A Semi-supervised Multi-channel Graph Convolutional Network for Query Classification in E-commerce
Chunyuan Yuan, Ming Pang, Zheng Fang, Xue Jiang, Changping Peng, Zhangang Lin
TL;DR
This work tackles query intent classification in e-commerce by addressing long-tail category imbalances and unstable posterior labels derived from user clicks. It introduces SMGCN, a semi-supervised, multi-channel graph convolutional network that (i) learns joint query-category representations with a shared encoder, (ii) generates semi-supervised labels from query-category similarity, and (iii) fuses co-occurrence and semantic similarity graphs to produce robust category embeddings. The model combines posterior signals with semi-supervised guidance and leverages two category graphs to transfer information to tail categories, improving recall, especially for long-tail intents, as shown by strong offline results and online A/B gains on JD’s search engine. The approach is deployed in production, delivering measurable uplifts in user engagement and diversity of retrieved categories, and it highlights a practical pathway for large-scale, robust query intent classification in dynamic e-commerce settings.

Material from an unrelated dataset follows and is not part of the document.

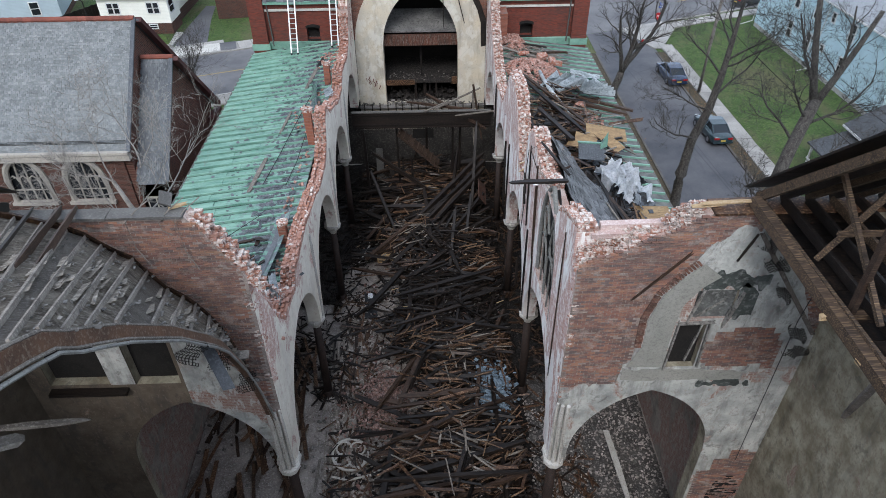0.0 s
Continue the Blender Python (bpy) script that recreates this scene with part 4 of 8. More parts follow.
heap("brick_rubble", [(Matrix.Translation((x, y, pile_z(x, y) + random.uniform(0.0, 0.3))) @ rand_turn(0.7), random.uniform(0.08, 0.3), random.uniform(0.06, 0.14), random.uniform(0.04, 0.09)) for x, y in ((random.uniform(-4.2, 4.2), random.uniform(14, 40)) for _ in range(420))], BRICK_DUSK, "sooty bricks scattered through the wreckage", "brick rubble")
heap("glass_heap", [(Matrix.Translation((x, y, pile_z(x, y) + random.uniform(0.4, 0.85))) @ rand_turn(0.5), random.uniform(0.06, 0.24), random.uniform(0.05, 0.18), 0.008) for x, y in ((random.gauss(3.2, 0.38), random.gauss(19.6, 0.7)) for _ in range(900))], PLASTIC_BLUE, "heap of blue-grey slate and glass shards", "glass shards")
# floor boards laid open along the aisle side
heap("floor_boards", [(lying(-3.5 + random.gauss(0, 0.6), random.uniform(14.5, 28), 0.15 + random.uniform(0, 0.12), math.pi / 2 + random.gauss(0, 0.12), random.gauss(0, 0.02)), random.uniform(0.7, 2.8), random.uniform(0.05, 0.15), 0.03) for _ in range(230)], GREYWOOD, "lifted grey floor boards along the aisle", "floor boards")
heap("floor_rubble", [(Matrix.Translation((x, y, 0.14 + random.uniform(0, 0.1))) @ rand_turn(0.6), random.uniform(0.03, 0.11), random.uniform(0.03, 0.08), random.uniform(0.02, 0.05)) for x, y in ((random.uniform(-4.6, -1.2), random.uniform(14.2, 31)) for _ in range(3600))], FLOORDUST, "grey plaster crumbs over the floor boards", "rubble")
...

Future work includes integrating external knowledge such as hierarchical taxonomies to further enrich category representations.
Abstract
Query intent classification is an essential module for customers to find desired products on the e-commerce application quickly. Most existing query intent classification methods rely on the users' click behavior as a supervised signal to construct training samples. However, these methods based entirely on posterior labels may lead to serious category imbalance problems because of the Matthew effect in click samples. Compared with popular categories, it is difficult for products under long-tail categories to obtain traffic and user clicks, which makes the models unable to detect users' intent for products under long-tail categories. This in turn aggravates the problem that long-tail categories cannot obtain traffic, forming a vicious circle. In addition, due to the randomness of the user's click, the posterior label is unstable for the query with similar semantics, which makes the model very sensitive to the input, leading to an unstable and incomplete recall of categories. In this paper, we propose a novel Semi-supervised Multi-channel Graph Convolutional Network (SMGCN) to address the above problems from the perspective of label association and semi-supervised learning. SMGCN extends category information and enhances the posterior label by utilizing the similarity score between the query and categories. Furthermore, it leverages the co-occurrence and semantic similarity graph of categories to strengthen the relations among labels and weaken the influence of posterior label instability. We conduct extensive offline and online A/B experiments, and the experimental results show that SMGCN significantly outperforms the strong baselines, which shows its effectiveness and practicality.